TASK GOAL: Copy out the records precisely, omitting pictures.

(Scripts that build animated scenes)
•••••

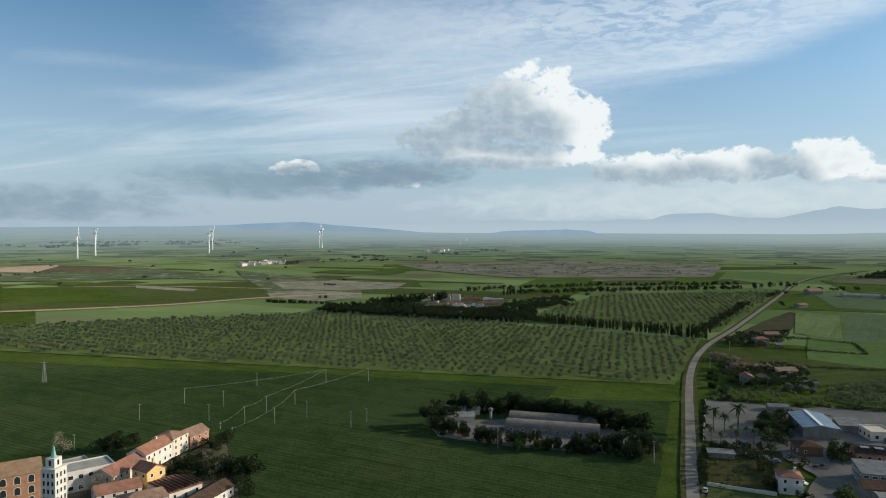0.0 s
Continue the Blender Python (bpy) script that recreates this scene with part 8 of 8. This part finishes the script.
vs, fs = [], []
for i in range(121):
    a = -64 + 40 * i / 120
    hgt = float(np.interp(a, [-64, -44, -40, -36.4, -34.7, -32, -29, -24], [-0.12, -0.02, 0.12, 0.3, 0.34, 0.06, -0.15, -0.6])) + 0.03 * noise.noise(Vector((a * 0.5, 5, 0)))
    for z in (0, 100 + 4760 * math.tan(radians(hgt))):
        vs.append((4760 * math.sin(radians(a)), 4760 * math.cos(radians(a)), z))
    if i:
        fs.append((2 * i - 2, 2 * i, 2 * i + 1, 2 * i - 1))
tagged(new("backdrop", mesh_of("backdrop", vs, fs, ridge_haze)), "long low ridge in a haze-blue glow on the skyline", "hills", kind="structure")
vs, fs = [], []
for i in range(81):
    a = -20.5 + 11.5 * i / 80
    hgt = float(np.interp(a, [-20.5, -19.8, -18.4, -13.4, -11.6, -10.6, -9], [-0.9, -0.66, -0.4, -0.26, -0.34, -0.62, -1.0])) + 0.04 * noise.noise(Vector((a * 1.1, 2, 0)))
    for r, z in ((4450, 20), (4500, 100 + 4500 * math.tan(radians(hgt)))):
        vs.append((r * math.sin(radians(a)), r * math.cos(radians(a)), z))
    if i:
        fs.append((2 * i - 2, 2 * i, 2 * i + 1, 2 * i - 1))
tagged(new("backdrop", mesh_of("backdrop", vs, fs, ridge_haze)), "low hill in a haze-blue glow far over the plain", "hills", kind="structure")
vs, fs = [], []
N = 720
for i in range(N + 1):
    a = -180 + 360 * i / N
    hgt = float(np.interp(a, [p[0] for p in PEAKS], [p[1] for p in PEAKS]))
    hgt *= 1 + 0.05 * noise.noise(Vector((a * 0.35, 3, 0))) + 0.05 * noise.noise(Vector((a * 1.7, 9, 0)))
    x, y = math.sin(radians(a)), math.cos(radians(a))
    for r, z in ((4780, 40), (4820, 100 + 4820 * math.tan(radians(hgt)))):
        vs.append((x * r, y * r, z))
    if i:
        b = 2 * i
        fs.append((b - 2, b, b + 1, b - 1))
tagged(new("backdrop", mesh_of("backdrop", vs, fs, haze)), "mountains in a pale blue haze glow on the skyline", "mountains", kind="structure")
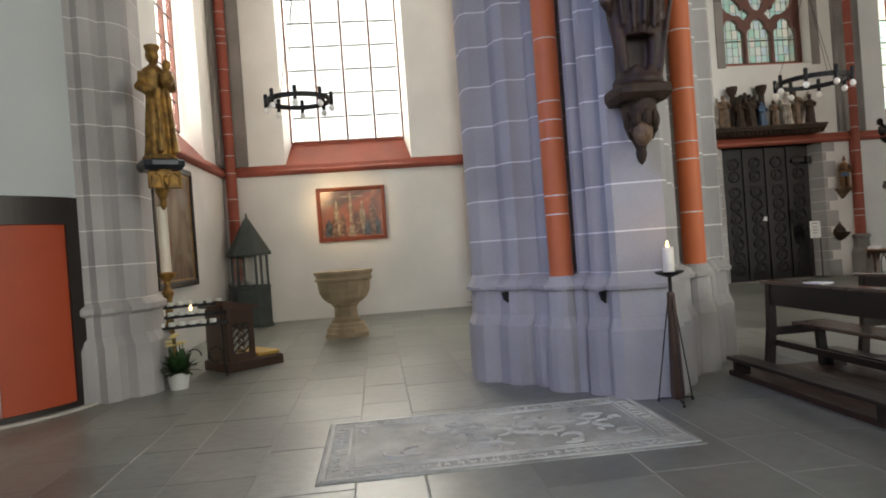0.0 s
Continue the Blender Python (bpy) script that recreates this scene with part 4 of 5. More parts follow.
lan = thing("lantern_cabinet", "grey-green painted hexagonal lantern with a pointed roof", "lantern", "", (-2.72, 17.9, 0))
bm = B()
lathe(bm, [(0.46, 0), (0.46, 0.06), (0.43, 0.08), (0.43, 0.86), (0.45, 0.88), (0.45, 0.93), (0.40, 0.94)], 6)
part("cabinet", bm, LANTERNM, lan)
for k in range(6):
    a = math.pi / 3 * k
    bm = B()
    obox(bm, pose(0.39 * math.cos(a), 0.39 * math.sin(a), 1.27, 0, 0, 60 * k), 0.05, 0.05, 0.68, 0.006)
    part("post", bm, LANTERNM, lan)
    bm = B()
    a2 = a + math.pi / 6
    obox(bm, pose(0.33 * math.cos(a2), 0.33 * math.sin(a2), 1.27, 0, 0, 60 * k + 30), 0.004, 0.35, 0.66)
    o = part("pane", bm, CLEAR, lan, "clear pane")
    o.visible_shadow = False
bm = B()
lathe(bm, [(0.40, 1.6), (0.50, 1.62), (0.50, 1.66), (0.02, 2.5), (0.02, 2.56), (0.0, 2.58)], 6)
part("roof", bm, LANTERNM, lan, "pointed tin roof")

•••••

TASK RESPONSE:
0.0 s
Continue the Blender Python (bpy) script that recreates this scene with part 8 of 8. This part finishes the script.
vs, fs = [], []
for i in range(121):
    a = -64 + 40 * i / 120
    hgt = float(np.interp(a, [-64, -44, -40, -36.4, -34.7, -32, -29, -24], [-0.12, -0.02, 0.12, 0.3, 0.34, 0.06, -0.15, -0.6])) + 0.03 * noise.noise(Vector((a * 0.5, 5, 0)))
    for z in (0, 100 + 4760 * math.tan(radians(hgt))):
        vs.append((4760 * math.sin(radians(a)), 4760 * math.cos(radians(a)), z))
    if i:
        fs.append((2 * i - 2, 2 * i, 2 * i + 1, 2 * i - 1))
tagged(new("backdrop", mesh_of("backdrop", vs, fs, ridge_haze)), "long low ridge in a haze-blue glow on the skyline", "hills", kind="structure")
vs, fs = [], []
for i in range(81):
    a = -20.5 + 11.5 * i / 80
    hgt = float(np.interp(a, [-20.5, -19.8, -18.4, -13.4, -11.6, -10.6, -9], [-0.9, -0.66, -0.4, -0.26, -0.34, -0.62, -1.0])) + 0.04 * noise.noise(Vector((a * 1.1, 2, 0)))
    for r, z in ((4450, 20), (4500, 100 + 4500 * math.tan(radians(hgt)))):
        vs.append((r * math.sin(radians(a)), r * math.cos(radians(a)), z))
    if i:
        fs.append((2 * i - 2, 2 * i, 2 * i + 1, 2 * i - 1))
tagged(new("backdrop", mesh_of("backdrop", vs, fs, ridge_haze)), "low hill in a haze-blue glow far over the plain", "hills", kind="structure")
vs, fs = [], []
N = 720
for i in range(N + 1):
    a = -180 + 360 * i / N
    hgt = float(np.interp(a, [p[0] for p in PEAKS], [p[1] for p in PEAKS]))
    hgt *= 1 + 0.05 * noise.noise(Vector((a * 0.35, 3, 0))) + 0.05 * noise.noise(Vector((a * 1.7, 9, 0)))
    x, y = math.sin(radians(a)), math.cos(radians(a))
    for r, z in ((4780, 40), (4820, 100 + 4820 * math.tan(radians(hgt)))):
        vs.append((x * r, y * r, z))
    if i:
        b = 2 * i
        fs.append((b - 2, b, b + 1, b - 1))
tagged(new("backdrop", mesh_of("backdrop", vs, fs, haze)), "mountains in a pale blue haze glow on the skyline", "mountains", kind="structure")
0.0 s
Continue the Blender Python (bpy) script that recreates this scene with part 4 of 5. More parts follow.
lan = thing("lantern_cabinet", "grey-green painted hexagonal lantern with a pointed roof", "lantern", "", (-2.72, 17.9, 0))
bm = B()
lathe(bm, [(0.46, 0), (0.46, 0.06), (0.43, 0.08), (0.43, 0.86), (0.45, 0.88), (0.45, 0.93), (0.40, 0.94)], 6)
part("cabinet", bm, LANTERNM, lan)
for k in range(6):
    a = math.pi / 3 * k
    bm = B()
    obox(bm, pose(0.39 * math.cos(a), 0.39 * math.sin(a), 1.27, 0, 0, 60 * k), 0.05, 0.05, 0.68, 0.006)
    part("post", bm, LANTERNM, lan)
    bm = B()
    a2 = a + math.pi / 6
    obox(bm, pose(0.33 * math.cos(a2), 0.33 * math.sin(a2), 1.27, 0, 0, 60 * k + 30), 0.004, 0.35, 0.66)
    o = part("pane", bm, CLEAR, lan, "clear pane")
    o.visible_shadow = False
bm = B()
lathe(bm, [(0.40, 1.6), (0.50, 1.62), (0.50, 1.66), (0.02, 2.5), (0.02, 2.56), (0.0, 2.58)], 6)
part("roof", bm, LANTERNM, lan, "pointed tin roof")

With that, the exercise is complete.